+++ Recorded information

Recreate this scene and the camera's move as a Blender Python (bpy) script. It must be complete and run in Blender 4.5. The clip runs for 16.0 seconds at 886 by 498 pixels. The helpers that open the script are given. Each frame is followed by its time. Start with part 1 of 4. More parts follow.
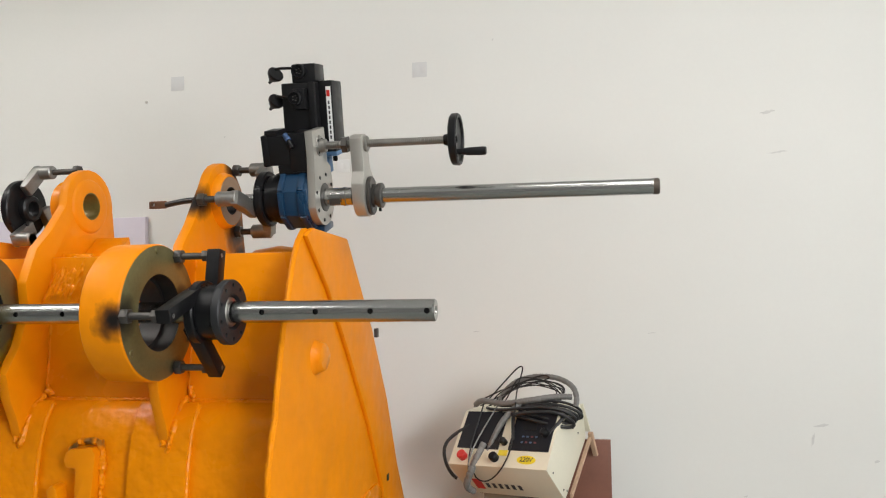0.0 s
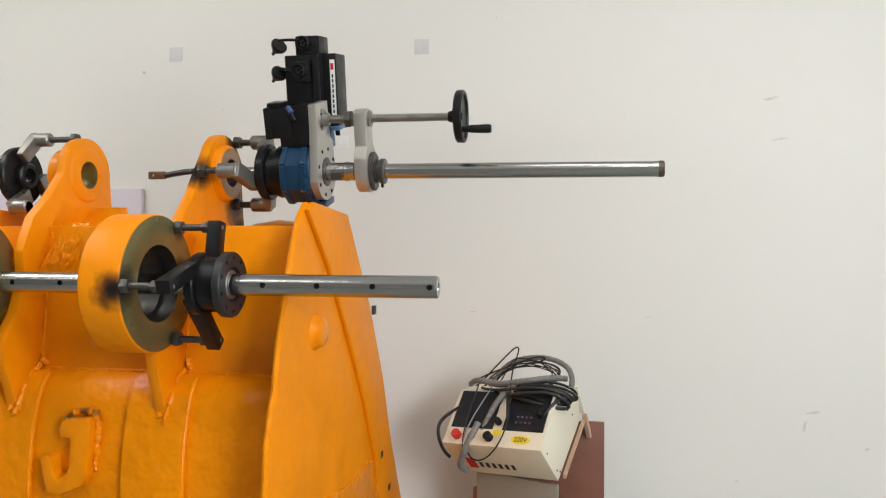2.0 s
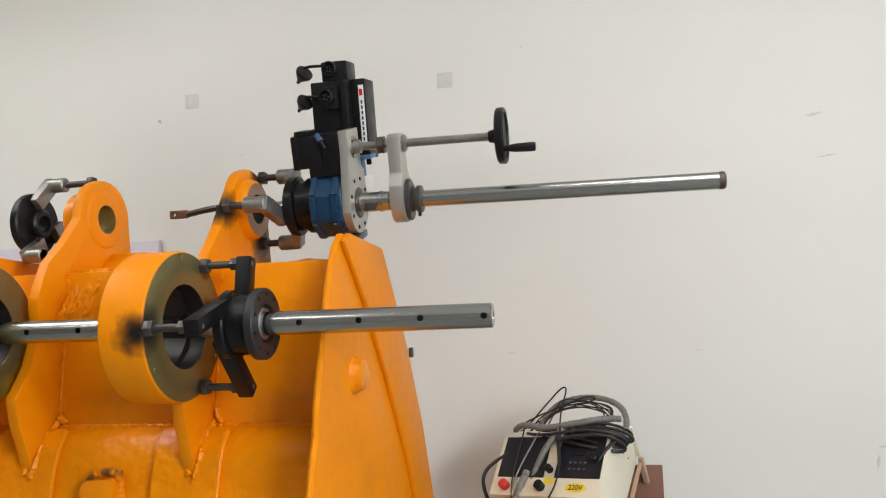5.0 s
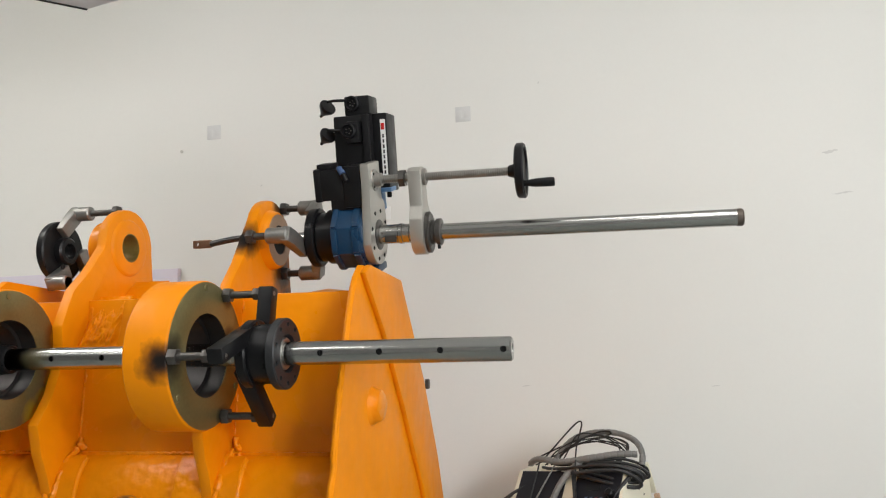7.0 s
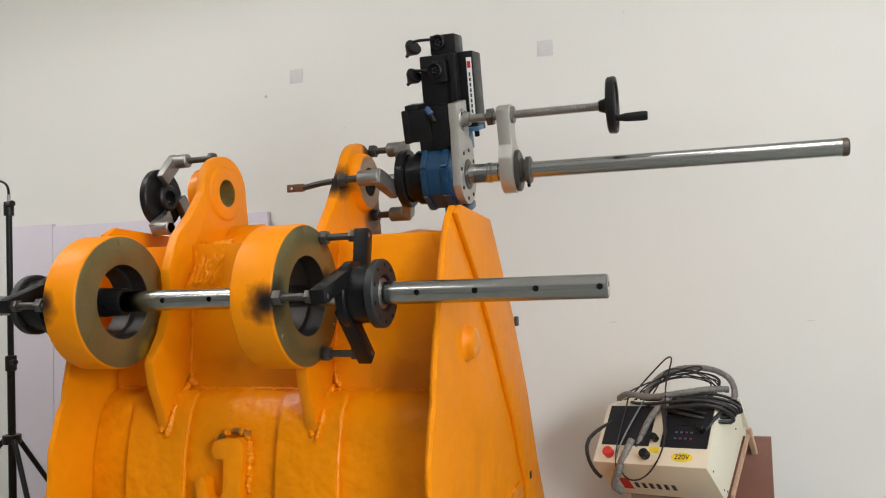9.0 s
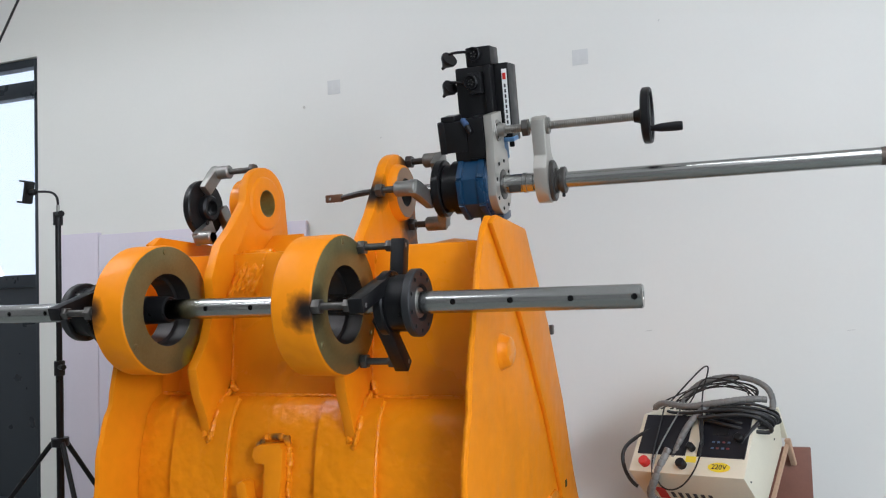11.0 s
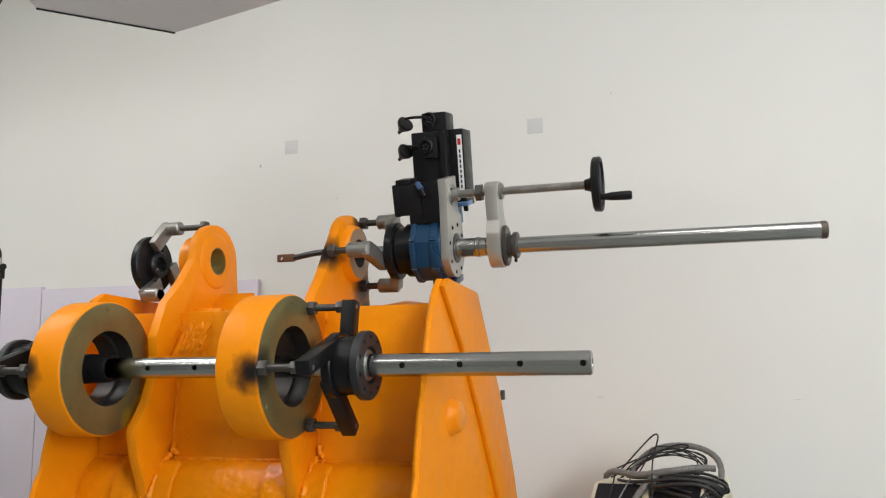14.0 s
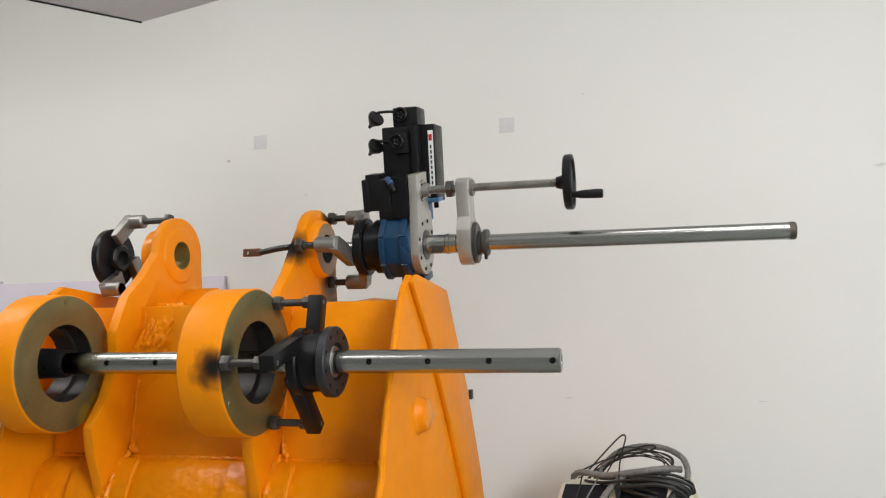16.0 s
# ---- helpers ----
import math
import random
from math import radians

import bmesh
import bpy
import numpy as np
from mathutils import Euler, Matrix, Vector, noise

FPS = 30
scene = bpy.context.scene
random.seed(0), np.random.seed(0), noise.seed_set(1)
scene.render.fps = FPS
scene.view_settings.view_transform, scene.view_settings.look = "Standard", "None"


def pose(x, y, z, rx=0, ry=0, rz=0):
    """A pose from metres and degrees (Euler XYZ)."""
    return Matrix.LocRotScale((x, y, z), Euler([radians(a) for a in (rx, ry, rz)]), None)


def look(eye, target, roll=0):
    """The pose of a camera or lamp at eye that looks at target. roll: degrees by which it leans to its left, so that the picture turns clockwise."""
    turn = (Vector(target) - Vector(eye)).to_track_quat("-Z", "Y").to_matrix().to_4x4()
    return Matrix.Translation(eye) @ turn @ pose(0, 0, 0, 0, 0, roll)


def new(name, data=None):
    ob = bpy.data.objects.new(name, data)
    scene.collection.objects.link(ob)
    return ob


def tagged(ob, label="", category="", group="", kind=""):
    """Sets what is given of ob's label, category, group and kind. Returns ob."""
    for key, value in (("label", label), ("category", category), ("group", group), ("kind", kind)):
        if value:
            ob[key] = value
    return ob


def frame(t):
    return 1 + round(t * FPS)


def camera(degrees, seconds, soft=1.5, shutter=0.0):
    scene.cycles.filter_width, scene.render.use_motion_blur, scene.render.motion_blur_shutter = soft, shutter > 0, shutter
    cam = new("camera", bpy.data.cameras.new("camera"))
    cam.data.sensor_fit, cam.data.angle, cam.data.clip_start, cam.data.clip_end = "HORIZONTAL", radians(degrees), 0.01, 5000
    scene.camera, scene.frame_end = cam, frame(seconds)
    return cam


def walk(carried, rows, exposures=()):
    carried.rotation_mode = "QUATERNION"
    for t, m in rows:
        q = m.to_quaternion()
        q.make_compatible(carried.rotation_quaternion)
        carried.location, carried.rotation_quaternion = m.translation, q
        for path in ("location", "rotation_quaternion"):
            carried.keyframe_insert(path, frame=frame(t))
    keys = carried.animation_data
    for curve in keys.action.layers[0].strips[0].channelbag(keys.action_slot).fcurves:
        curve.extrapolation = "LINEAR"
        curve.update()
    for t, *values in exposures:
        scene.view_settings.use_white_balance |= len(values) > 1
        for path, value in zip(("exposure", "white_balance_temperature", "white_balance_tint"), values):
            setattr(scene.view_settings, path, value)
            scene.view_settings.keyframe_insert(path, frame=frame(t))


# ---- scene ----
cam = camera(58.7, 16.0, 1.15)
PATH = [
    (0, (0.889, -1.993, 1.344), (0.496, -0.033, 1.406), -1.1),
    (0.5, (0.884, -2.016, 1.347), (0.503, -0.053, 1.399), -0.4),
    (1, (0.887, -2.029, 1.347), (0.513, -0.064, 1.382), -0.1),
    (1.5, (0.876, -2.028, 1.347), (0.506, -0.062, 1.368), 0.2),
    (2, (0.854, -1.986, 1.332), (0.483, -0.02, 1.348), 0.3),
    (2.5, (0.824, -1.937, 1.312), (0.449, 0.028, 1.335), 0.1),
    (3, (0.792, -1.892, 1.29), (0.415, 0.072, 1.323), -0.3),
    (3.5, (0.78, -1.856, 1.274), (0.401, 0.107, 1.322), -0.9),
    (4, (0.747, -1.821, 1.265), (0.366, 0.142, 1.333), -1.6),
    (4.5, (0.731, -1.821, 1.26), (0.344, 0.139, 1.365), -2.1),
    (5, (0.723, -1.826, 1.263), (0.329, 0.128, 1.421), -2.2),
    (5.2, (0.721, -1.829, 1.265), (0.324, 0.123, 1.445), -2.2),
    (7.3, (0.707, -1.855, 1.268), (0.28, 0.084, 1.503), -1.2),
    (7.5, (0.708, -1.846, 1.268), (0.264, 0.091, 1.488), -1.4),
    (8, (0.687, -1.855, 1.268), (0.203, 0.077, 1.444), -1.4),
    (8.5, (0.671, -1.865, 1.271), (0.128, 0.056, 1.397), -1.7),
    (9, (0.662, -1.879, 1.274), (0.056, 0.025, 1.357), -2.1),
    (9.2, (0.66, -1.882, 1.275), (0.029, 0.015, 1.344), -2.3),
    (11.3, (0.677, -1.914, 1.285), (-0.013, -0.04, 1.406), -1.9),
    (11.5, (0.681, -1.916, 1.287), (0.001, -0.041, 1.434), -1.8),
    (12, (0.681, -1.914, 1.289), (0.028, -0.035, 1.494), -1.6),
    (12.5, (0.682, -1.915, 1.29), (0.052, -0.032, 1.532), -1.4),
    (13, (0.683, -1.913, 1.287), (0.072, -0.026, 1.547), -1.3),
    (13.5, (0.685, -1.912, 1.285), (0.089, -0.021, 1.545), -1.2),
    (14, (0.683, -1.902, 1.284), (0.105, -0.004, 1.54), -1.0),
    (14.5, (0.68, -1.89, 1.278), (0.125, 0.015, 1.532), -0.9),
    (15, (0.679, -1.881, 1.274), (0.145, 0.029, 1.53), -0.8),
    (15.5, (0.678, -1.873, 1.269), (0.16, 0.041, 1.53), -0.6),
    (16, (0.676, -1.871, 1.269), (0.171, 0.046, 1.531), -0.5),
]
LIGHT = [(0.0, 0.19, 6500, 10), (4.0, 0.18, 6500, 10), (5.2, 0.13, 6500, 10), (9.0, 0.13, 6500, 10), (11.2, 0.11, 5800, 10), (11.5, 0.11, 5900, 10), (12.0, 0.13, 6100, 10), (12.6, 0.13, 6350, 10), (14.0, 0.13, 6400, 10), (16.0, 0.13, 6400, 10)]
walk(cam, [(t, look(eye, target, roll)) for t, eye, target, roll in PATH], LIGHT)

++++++

▸ **What is needed**
Without the pictures, write out all of the material exactly.

▸ **Worked solution**
Recreate this scene and the camera's move as a Blender Python (bpy) script. It must be complete and run in Blender 4.5. The clip runs for 16.0 seconds at 886 by 498 pixels. The helpers that open the script are given. Each frame is followed by its time. Start with part 1 of 4. More parts follow.
0.0 s
2.0 s
5.0 s
7.0 s
9.0 s
11.0 s
14.0 s
16.0 s
# ---- helpers ----
import math
import random
from math import radians

import bmesh
import bpy
import numpy as np
from mathutils import Euler, Matrix, Vector, noise

FPS = 30
scene = bpy.context.scene
random.seed(0), np.random.seed(0), noise.seed_set(1)
scene.render.fps = FPS
scene.view_settings.view_transform, scene.view_settings.look = "Standard", "None"


def pose(x, y, z, rx=0, ry=0, rz=0):
    """A pose from metres and degrees (Euler XYZ)."""
    return Matrix.LocRotScale((x, y, z), Euler([radians(a) for a in (rx, ry, rz)]), None)


def look(eye, target, roll=0):
    """The pose of a camera or lamp at eye that looks at target. roll: degrees by which it leans to its left, so that the picture turns clockwise."""
    turn = (Vector(target) - Vector(eye)).to_track_quat("-Z", "Y").to_matrix().to_4x4()
    return Matrix.Translation(eye) @ turn @ pose(0, 0, 0, 0, 0, roll)


def new(name, data=None):
    ob = bpy.data.objects.new(name, data)
    scene.collection.objects.link(ob)
    return ob


def tagged(ob, label="", category="", group="", kind=""):
    """Sets what is given of ob's label, category, group and kind. Returns ob."""
    for key, value in (("label", label), ("category", category), ("group", group), ("kind", kind)):
        if value:
            ob[key] = value
    return ob


def frame(t):
    return 1 + round(t * FPS)


def camera(degrees, seconds, soft=1.5, shutter=0.0):
    scene.cycles.filter_width, scene.render.use_motion_blur, scene.render.motion_blur_shutter = soft, shutter > 0, shutter
    cam = new("camera", bpy.data.cameras.new("camera"))
    cam.data.sensor_fit, cam.data.angle, cam.data.clip_start, cam.data.clip_end = "HORIZONTAL", radians(degrees), 0.01, 5000
    scene.camera, scene.frame_end = cam, frame(seconds)
    return cam


def walk(carried, rows, exposures=()):
    carried.rotation_mode = "QUATERNION"
    for t, m in rows:
        q = m.to_quaternion()
        q.make_compatible(carried.rotation_quaternion)
        carried.location, carried.rotation_quaternion = m.translation, q
        for path in ("location", "rotation_quaternion"):
            carried.keyframe_insert(path, frame=frame(t))
    keys = carried.animation_data
    for curve in keys.action.layers[0].strips[0].channelbag(keys.action_slot).fcurves:
        curve.extrapolation = "LINEAR"
        curve.update()
    for t, *values in exposures:
        scene.view_settings.use_white_balance |= len(values) > 1
        for path, value in zip(("exposure", "white_balance_temperature", "white_balance_tint"), values):
            setattr(scene.view_settings, path, value)
            scene.view_settings.keyframe_insert(path, frame=frame(t))


# ---- scene ----
cam = camera(58.7, 16.0, 1.15)
PATH = [
    (0, (0.889, -1.993, 1.344), (0.496, -0.033, 1.406), -1.1),
    (0.5, (0.884, -2.016, 1.347), (0.503, -0.053, 1.399), -0.4),
    (1, (0.887, -2.029, 1.347), (0.513, -0.064, 1.382), -0.1),
    (1.5, (0.876, -2.028, 1.347), (0.506, -0.062, 1.368), 0.2),
    (2, (0.854, -1.986, 1.332), (0.483, -0.02, 1.348), 0.3),
    (2.5, (0.824, -1.937, 1.312), (0.449, 0.028, 1.335), 0.1),
    (3, (0.792, -1.892, 1.29), (0.415, 0.072, 1.323), -0.3),
    (3.5, (0.78, -1.856, 1.274), (0.401, 0.107, 1.322), -0.9),
    (4, (0.747, -1.821, 1.265), (0.366, 0.142, 1.333), -1.6),
    (4.5, (0.731, -1.821, 1.26), (0.344, 0.139, 1.365), -2.1),
    (5, (0.723, -1.826, 1.263), (0.329, 0.128, 1.421), -2.2),
    (5.2, (0.721, -1.829, 1.265), (0.324, 0.123, 1.445), -2.2),
    (7.3, (0.707, -1.855, 1.268), (0.28, 0.084, 1.503), -1.2),
    (7.5, (0.708, -1.846, 1.268), (0.264, 0.091, 1.488), -1.4),
    (8, (0.687, -1.855, 1.268), (0.203, 0.077, 1.444), -1.4),
    (8.5, (0.671, -1.865, 1.271), (0.128, 0.056, 1.397), -1.7),
    (9, (0.662, -1.879, 1.274), (0.056, 0.025, 1.357), -2.1),
    (9.2, (0.66, -1.882, 1.275), (0.029, 0.015, 1.344), -2.3),
    (11.3, (0.677, -1.914, 1.285), (-0.013, -0.04, 1.406), -1.9),
    (11.5, (0.681, -1.916, 1.287), (0.001, -0.041, 1.434), -1.8),
    (12, (0.681, -1.914, 1.289), (0.028, -0.035, 1.494), -1.6),
    (12.5, (0.682, -1.915, 1.29), (0.052, -0.032, 1.532), -1.4),
    (13, (0.683, -1.913, 1.287), (0.072, -0.026, 1.547), -1.3),
    (13.5, (0.685, -1.912, 1.285), (0.089, -0.021, 1.545), -1.2),
    (14, (0.683, -1.902, 1.284), (0.105, -0.004, 1.54), -1.0),
    (14.5, (0.68, -1.89, 1.278), (0.125, 0.015, 1.532), -0.9),
    (15, (0.679, -1.881, 1.274), (0.145, 0.029, 1.53), -0.8),
    (15.5, (0.678, -1.873, 1.269), (0.16, 0.041, 1.53), -0.6),
    (16, (0.676, -1.871, 1.269), (0.171, 0.046, 1.531), -0.5),
]
LIGHT = [(0.0, 0.19, 6500, 10), (4.0, 0.18, 6500, 10), (5.2, 0.13, 6500, 10), (9.0, 0.13, 6500, 10), (11.2, 0.11, 5800, 10), (11.5, 0.11, 5900, 10), (12.0, 0.13, 6100, 10), (12.6, 0.13, 6350, 10), (14.0, 0.13, 6400, 10), (16.0, 0.13, 6400, 10)]
walk(cam, [(t, look(eye, target, roll)) for t, eye, target, roll in PATH], LIGHT)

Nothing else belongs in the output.